:: TASK INSTRUCTIONS ::
Copy all lines below exactly as written. Leave pictures out.

:: RECORDED DATA ::
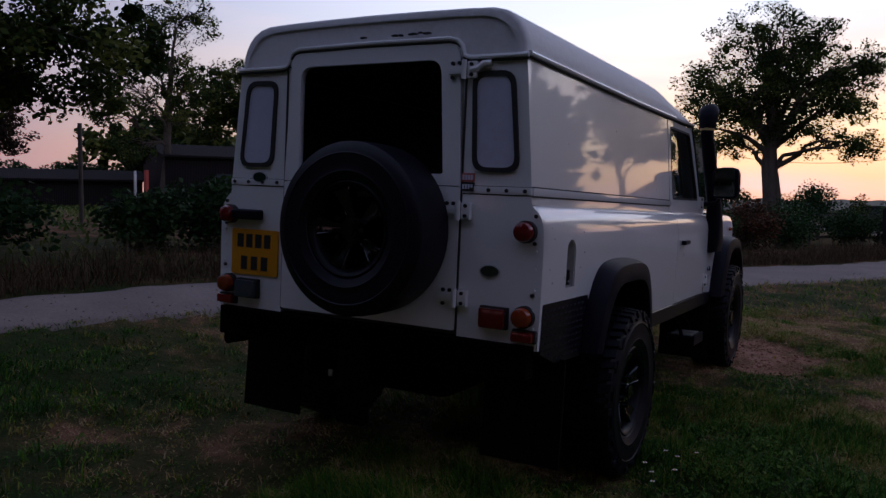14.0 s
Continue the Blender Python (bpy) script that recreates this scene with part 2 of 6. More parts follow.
M["leaf_gold"] = leaves("yellow_leaves", (0.10, 0.09, 0.02), (0.25, 0.18, 0.03), (0.38, 0.26, 0.06))
M["gravel"] = grained("track_gravel", [(0.3, (0.12, 0.088, 0.078)), (0.5, (0.18, 0.140, 0.122)), (0.7, (0.25, 0.20, 0.175))], 1.2, 0.9, 40, 0.6, 0.02, coords="World")
M["bark"] = grained("bark", [(0.3, (0.04, 0.03, 0.022)), (0.6, (0.11, 0.085, 0.065))], 6, 0.9, 30, 0.8, 0.03, stretch=(1, 1, 0.2))
M["white"] = grained("white_truck_paint", [(0.25, (0.74, 0.735, 0.725)), (0.5, (0.775, 0.775, 0.77)), (0.8, (0.79, 0.79, 0.79))], 1.1, 0.36, 5, 0.0, 0.004, rough_var=0.08, Coat_Weight=1.0, Coat_Roughness=0.035)
M["roof_white"] = grained("dull_white_roof_paint", [(0.25, (0.60, 0.59, 0.58)), (0.5, (0.69, 0.685, 0.68)), (0.8, (0.74, 0.74, 0.735))], 2.2, 0.52, 40, 0.15, 0.002, rough_var=0.1, Specular_IOR_Level=0.3)
M["black"] = grained("black_moulded_plastic", [(0.3, (0.0028, 0.0030, 0.0075)), (0.7, (0.006, 0.0064, 0.014))], 5, 0.5, 300, 0.12, 0.002, Specular_IOR_Level=0.15)
M["gloss"] = principled("black_gloss_paint", (0.006, 0.006, 0.009), 0.25, Coat_Weight=0.3, Specular_IOR_Level=0.3)
M["under"] = grained("chassis_black", [(0.3, (0.001, 0.001, 0.001)), (0.7, (0.004, 0.004, 0.004))], 6, 0.9, 60, 0.3, 0.01, Specular_IOR_Level=0.05)
M["flap"] = grained("black_flap_rubber", [(0.3, (0.0015, 0.0015, 0.002)), (0.7, (0.005, 0.005, 0.006))], 6, 0.7, 60, 0.1, 0.004, Specular_IOR_Level=0.10)
M["rubber"] = grained("tyre_rubber", [(0.3, (0.0018, 0.0020, 0.0055)), (0.65, (0.0034, 0.0037, 0.0090)), (0.85, (0.008, 0.008, 0.012))], 7, 0.45, 90, 0.2, 0.003, Specular_IOR_Level=0.26)
M["alloy"] = principled("gloss_black_alloy", (0.002, 0.002, 0.004), 0.16, 0.0, Coat_Weight=0.5, Coat_Roughness=0.05, Specular_IOR_Level=0.4)
M["rim"] = principled("satin_black_rim", (0.003, 0.003, 0.005), 0.4, 0.0, Specular_IOR_Level=0.16)
M["metal"] = grained("dull_metal", [(0.3, (0.35, 0.34, 0.32)), (0.7, (0.55, 0.54, 0.52))], 9, 0.4, 90, 0.1, 0.003, metal=0.9)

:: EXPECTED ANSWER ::
14.0 s
Continue the Blender Python (bpy) script that recreates this scene with part 2 of 6. More parts follow.
M["leaf_gold"] = leaves("yellow_leaves", (0.10, 0.09, 0.02), (0.25, 0.18, 0.03), (0.38, 0.26, 0.06))
M["gravel"] = grained("track_gravel", [(0.3, (0.12, 0.088, 0.078)), (0.5, (0.18, 0.140, 0.122)), (0.7, (0.25, 0.20, 0.175))], 1.2, 0.9, 40, 0.6, 0.02, coords="World")
M["bark"] = grained("bark", [(0.3, (0.04, 0.03, 0.022)), (0.6, (0.11, 0.085, 0.065))], 6, 0.9, 30, 0.8, 0.03, stretch=(1, 1, 0.2))
M["white"] = grained("white_truck_paint", [(0.25, (0.74, 0.735, 0.725)), (0.5, (0.775, 0.775, 0.77)), (0.8, (0.79, 0.79, 0.79))], 1.1, 0.36, 5, 0.0, 0.004, rough_var=0.08, Coat_Weight=1.0, Coat_Roughness=0.035)
M["roof_white"] = grained("dull_white_roof_paint", [(0.25, (0.60, 0.59, 0.58)), (0.5, (0.69, 0.685, 0.68)), (0.8, (0.74, 0.74, 0.735))], 2.2, 0.52, 40, 0.15, 0.002, rough_var=0.1, Specular_IOR_Level=0.3)
M["black"] = grained("black_moulded_plastic", [(0.3, (0.0028, 0.0030, 0.0075)), (0.7, (0.006, 0.0064, 0.014))], 5, 0.5, 300, 0.12, 0.002, Specular_IOR_Level=0.15)
M["gloss"] = principled("black_gloss_paint", (0.006, 0.006, 0.009), 0.25, Coat_Weight=0.3, Specular_IOR_Level=0.3)
M["under"] = grained("chassis_black", [(0.3, (0.001, 0.001, 0.001)), (0.7, (0.004, 0.004, 0.004))], 6, 0.9, 60, 0.3, 0.01, Specular_IOR_Level=0.05)
M["flap"] = grained("black_flap_rubber", [(0.3, (0.0015, 0.0015, 0.002)), (0.7, (0.005, 0.005, 0.006))], 6, 0.7, 60, 0.1, 0.004, Specular_IOR_Level=0.10)
M["rubber"] = grained("tyre_rubber", [(0.3, (0.0018, 0.0020, 0.0055)), (0.65, (0.0034, 0.0037, 0.0090)), (0.85, (0.008, 0.008, 0.012))], 7, 0.45, 90, 0.2, 0.003, Specular_IOR_Level=0.26)
M["alloy"] = principled("gloss_black_alloy", (0.002, 0.002, 0.004), 0.16, 0.0, Coat_Weight=0.5, Coat_Roughness=0.05, Specular_IOR_Level=0.4)
M["rim"] = principled("satin_black_rim", (0.003, 0.003, 0.005), 0.4, 0.0, Specular_IOR_Level=0.16)
M["metal"] = grained("dull_metal", [(0.3, (0.35, 0.34, 0.32)), (0.7, (0.55, 0.54, 0.52))], 9, 0.4, 90, 0.1, 0.003, metal=0.9)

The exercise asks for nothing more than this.